Viver no paraíso terreno e não ter dinheiro é difícil por causa das constantes tentações. Mordiscar um pãozinho seco enquanto o meu vizinho come batatas fritas com hambúrgueres no almoço custou-me muita força de vontade.

No entanto, consegui ganhar algo de bom com este experimento. Embora eu não pudesse comprar alimentos orgânicos ou produtos de limpeza ecológicos, descobri que meu estilo de vida era muito mais ecológico e positivo para o meio-ambiente do que o de um suíço médio. Um estilo de vida sem voos, com pouca mobilidade, sem compras grandes, apenas com as roupas necessárias, sem desperdício de alimentos, sem hobbies e assim por diante. Por mais desagradável que esta conclusão possa parecer, a melhor coisa que todos nós suíços poderíamos fazer seria sermos um pouco mais pobres e trabalhar menos para termos um estilo de vida mais modesto.

Dicas de economia para uma vida barata na Suíça

Vale a pena investir muito tempo na procura de um apartamento barato. A habitação social cooperativa ou subsidiada pela cidade é muito mais barata, mas difícil de se obter.

Você pode economizar dinheiro em alimentos, roupas, produtos de limpeza e produtos de higiene pessoal. Aldi e Lidl tendem a ser mais baratos que as cadeias de supermercados Migros e Coop. Quem compra alimentos básicos e produtos com as marcas dos próprios supermercados também economiza muito. Pouco antes da hora de fechamento dos supermercados, muitos alimentos frescos têm grandes descontos. A carne é muito cara na Suíça, por isso vale a pena ser vegetariano.

Seguro de saúde: Se você espera ter custos de saúde inferiores a CHF 2000 por ano, escolha a franquia mais alta. Você assume um risco, mas também vai pagar prêmios significativamente mais baixos. Vale a pena mudar para o plano de seguro mais barato todos os anos.

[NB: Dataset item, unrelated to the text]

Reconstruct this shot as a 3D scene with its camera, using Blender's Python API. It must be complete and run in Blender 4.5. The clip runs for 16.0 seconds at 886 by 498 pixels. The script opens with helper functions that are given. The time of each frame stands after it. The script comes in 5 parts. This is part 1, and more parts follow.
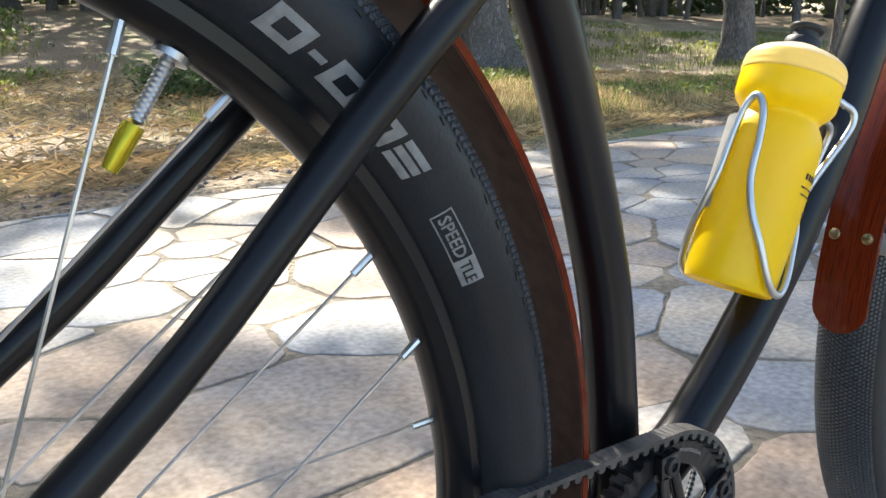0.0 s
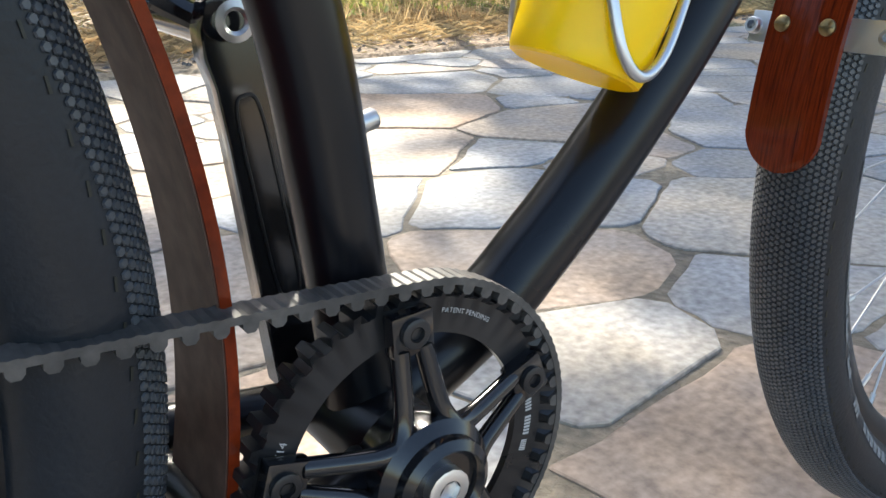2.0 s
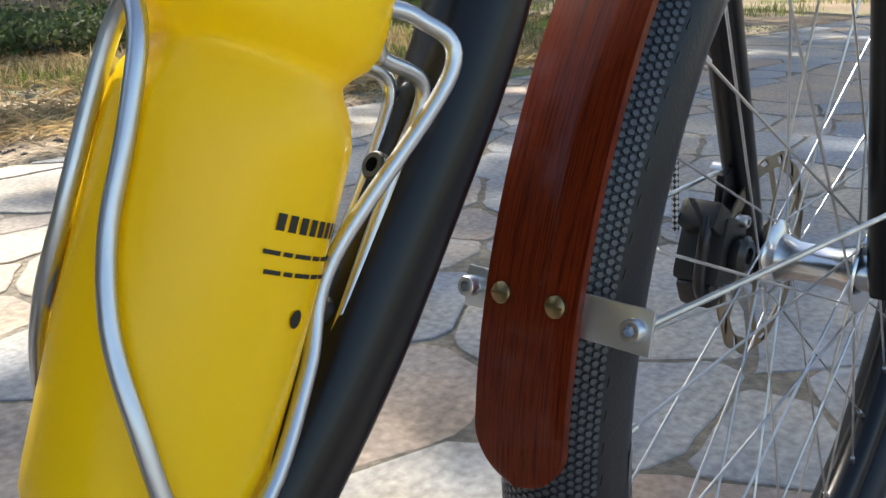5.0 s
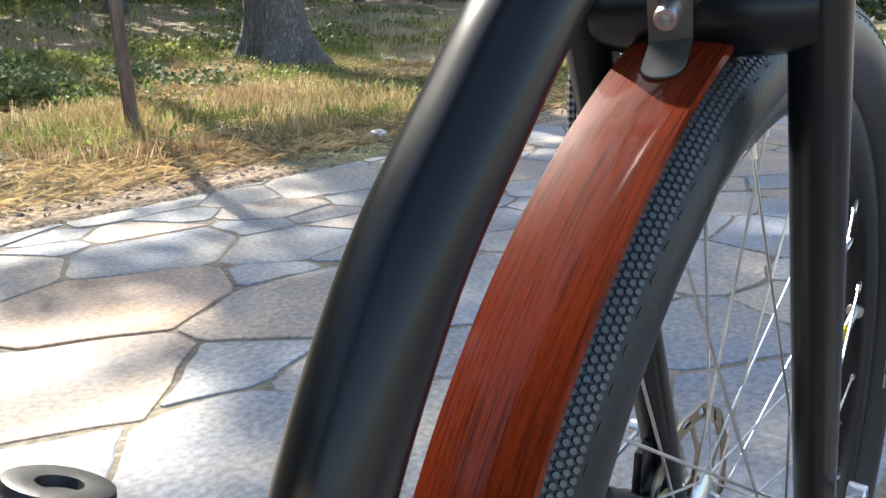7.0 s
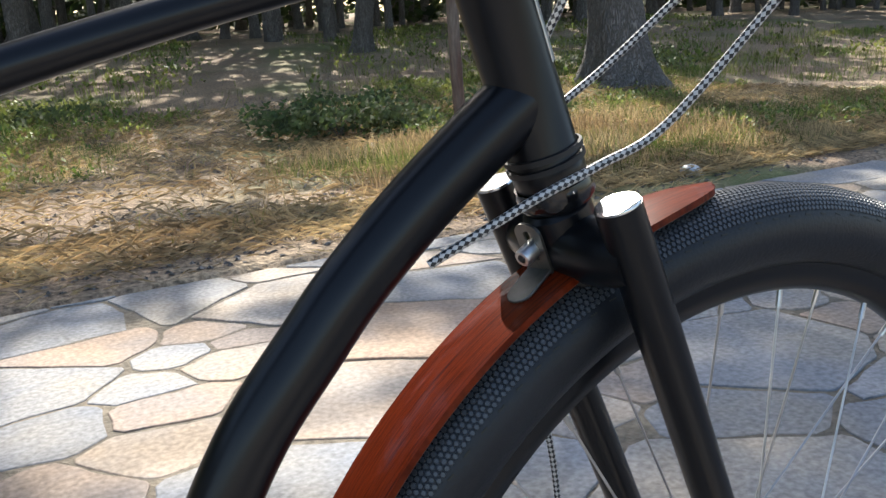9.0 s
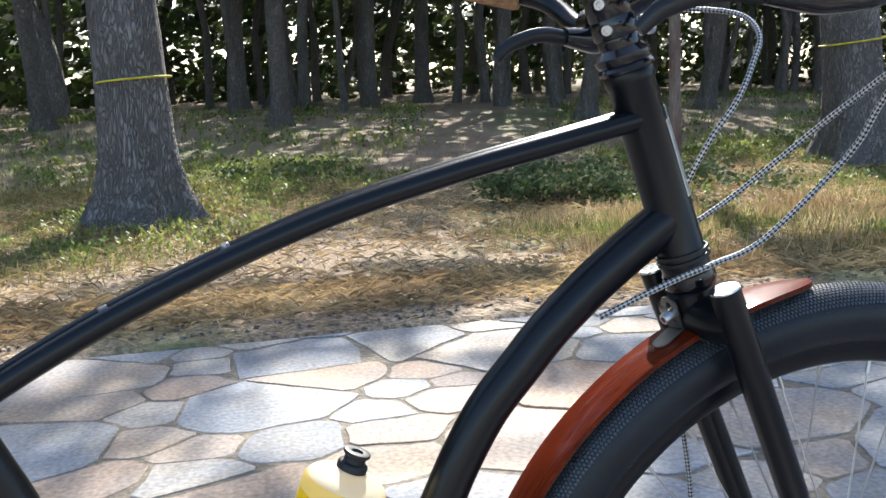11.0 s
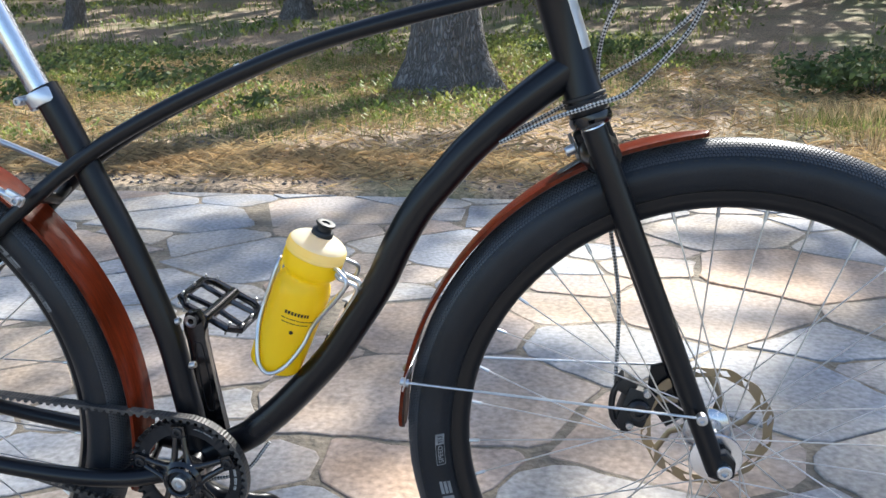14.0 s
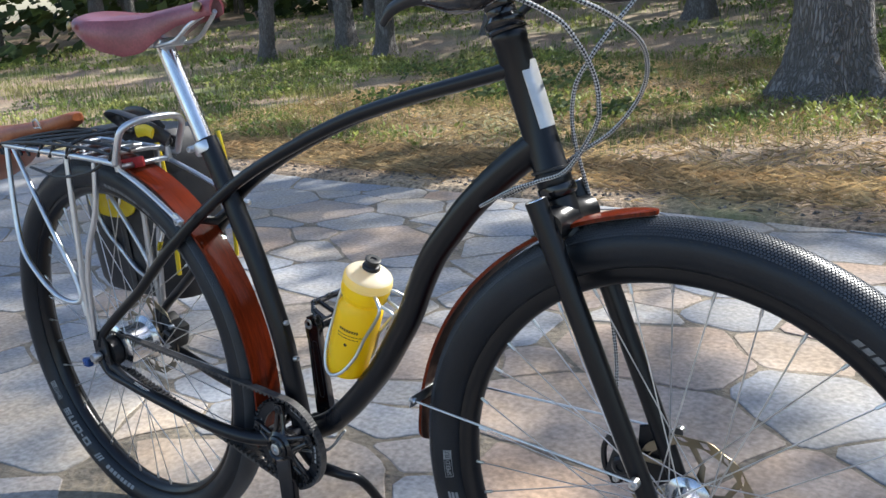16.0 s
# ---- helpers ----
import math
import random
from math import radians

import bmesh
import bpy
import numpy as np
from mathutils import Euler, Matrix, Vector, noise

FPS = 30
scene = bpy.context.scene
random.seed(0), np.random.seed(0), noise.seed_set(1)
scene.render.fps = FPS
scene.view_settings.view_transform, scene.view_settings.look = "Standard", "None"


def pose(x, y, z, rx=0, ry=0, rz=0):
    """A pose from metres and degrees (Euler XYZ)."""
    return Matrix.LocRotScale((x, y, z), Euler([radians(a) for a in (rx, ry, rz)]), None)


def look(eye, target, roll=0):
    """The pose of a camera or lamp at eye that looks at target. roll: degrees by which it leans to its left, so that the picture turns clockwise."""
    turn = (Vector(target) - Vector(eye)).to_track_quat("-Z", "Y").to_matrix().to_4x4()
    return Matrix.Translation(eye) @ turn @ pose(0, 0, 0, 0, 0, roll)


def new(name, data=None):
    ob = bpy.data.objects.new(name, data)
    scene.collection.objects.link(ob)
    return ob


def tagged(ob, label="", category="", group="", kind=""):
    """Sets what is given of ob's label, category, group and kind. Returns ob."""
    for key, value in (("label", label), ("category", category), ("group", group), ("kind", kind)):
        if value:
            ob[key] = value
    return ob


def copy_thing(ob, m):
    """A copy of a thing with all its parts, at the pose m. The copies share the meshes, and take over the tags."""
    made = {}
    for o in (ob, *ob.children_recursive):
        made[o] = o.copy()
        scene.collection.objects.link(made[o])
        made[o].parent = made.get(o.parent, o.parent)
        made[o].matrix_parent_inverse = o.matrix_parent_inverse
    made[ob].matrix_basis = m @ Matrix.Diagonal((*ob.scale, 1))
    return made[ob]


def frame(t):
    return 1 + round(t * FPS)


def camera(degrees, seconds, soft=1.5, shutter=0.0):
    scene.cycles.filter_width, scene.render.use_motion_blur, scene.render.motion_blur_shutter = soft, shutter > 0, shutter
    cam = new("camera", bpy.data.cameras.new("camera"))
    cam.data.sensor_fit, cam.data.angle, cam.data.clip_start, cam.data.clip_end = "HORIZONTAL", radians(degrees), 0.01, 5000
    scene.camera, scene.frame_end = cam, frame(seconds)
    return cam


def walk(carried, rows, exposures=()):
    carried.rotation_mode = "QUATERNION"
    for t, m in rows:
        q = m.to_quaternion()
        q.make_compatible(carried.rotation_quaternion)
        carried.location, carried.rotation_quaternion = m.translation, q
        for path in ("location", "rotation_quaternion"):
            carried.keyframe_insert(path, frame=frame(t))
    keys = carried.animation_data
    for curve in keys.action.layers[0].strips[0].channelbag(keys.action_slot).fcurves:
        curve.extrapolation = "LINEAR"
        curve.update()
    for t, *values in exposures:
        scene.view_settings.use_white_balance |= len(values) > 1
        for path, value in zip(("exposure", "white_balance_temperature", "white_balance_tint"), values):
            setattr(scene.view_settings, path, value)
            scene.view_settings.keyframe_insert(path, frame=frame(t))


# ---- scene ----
PATH = [
    (0, (0.052, -0.323, 0.619), (1.279, 1.169, 0.102), -0.1),
    (0.5, (0.139, -0.296, 0.612), (1.341, 1.188, 0.02), 0.9),
    (1, (0.208, -0.28, 0.578), (1.386, 1.202, -0.068), 0.9),
    (1.5, (0.26, -0.28, 0.537), (1.395, 1.204, -0.175), 0.8),
    (2, (0.303, -0.283, 0.495), (1.406, 1.226, -0.217), 0.9),
    (2.5, (0.328, -0.284, 0.479), (1.367, 1.28, -0.211), 1.1),
    (3, (0.36, -0.27, 0.462), (1.379, 1.307, -0.229), 0.5),
    (3.5, (0.418, -0.237, 0.454), (1.425, 1.349, -0.233), -0.9),
    (4, (0.464, -0.228, 0.47), (1.639, 1.254, -0.179), -0.7),
    (4.2, (0.472, -0.235, 0.498), (1.702, 1.211, -0.129), -1.4),
    (6.3, (0.554, -0.139, 0.646), (2.04, 1.021, -0.023), 0.9),
    (6.5, (0.57, -0.139, 0.666), (2.053, 1.023, -0.004), 0.5),
    (7, (0.586, -0.162, 0.709), (2.075, 1.052, 0.152), -0.7),
    (7.5, (0.621, -0.219, 0.761), (2.094, 1.04, 0.265), -0.9),
    (8, (0.653, -0.273, 0.793), (2.011, 1.101, 0.277), -1.7),
    (8.5, (0.676, -0.337, 0.813), (1.746, 1.271, 0.289), -3.0),
    (8.7, (0.684, -0.364, 0.819), (1.655, 1.304, 0.294), -3.1),
    (10.8, (0.576, -0.62, 0.896), (1.151, 1.266, 0.556), -1.8),
    (11, (0.585, -0.666, 0.896), (1.019, 1.256, 0.553), -2.0),
    (11.5, (0.604, -0.789, 0.903), (0.852, 1.156, 0.508), -1.2),
    (12, (0.624, -0.912, 0.912), (0.838, 1.028, 0.478), -0.3),
    (12.5, (0.636, -0.941, 0.919), (0.779, 0.996, 0.441), -0.5),
    (13, (0.715, -0.89, 0.908), (0.801, 1.046, 0.413), 0.9),
    (13.5, (0.786, -0.873, 0.898), (0.688, 1.052, 0.362), 0.6),
    (14, (0.951, -0.919, 0.873), (0.629, 0.965, 0.285), -1.0),
    (14.5, (1.13, -0.973, 0.917), (0.476, 0.819, 0.317), -4.2),
    (15, (1.248, -0.953, 0.913), (0.305, 0.718, 0.348), -5.6),
    (15.5, (1.348, -0.891, 0.933), (0.212, 0.66, 0.382), -5.8),
    (16, (1.44, -0.848, 0.956), (0.263, 0.669, 0.397), -3.8),
]
cam = camera(54.8, 16.0)
walk(cam, [(t, look(eye, target, roll)) for t, eye, target, roll in PATH],
     exposures=[(0.0, 1.52, 6900, 7), (2.5, 1.62, 6900, 7), (4.0, 1.02, 7000, 7), (6.5, 1.4, 6700, 7), (7.0, 1.5, 6700, 8), (8.5, 0.95, 6700, 9), (11.0, 1.2, 6250, 9), (12.5, 1.48, 6300, 9), (14.0, 1.2, 6300, 9), (16.0, 0.95, 6250, 9)])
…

Transporte público: Compre bilhetes econômicos no app do seu celular. Se você viaja com frequência, vale a pena usar o Travelcard de meia-tarifa.

Tome o tempo que for necessário para preencher a sua declaração de imposto de renda para evitar esquecer possíveis deduções. Em alguns cantões, vale a pena pagar seus impostos antecipadamente devido aos juros compensatórios.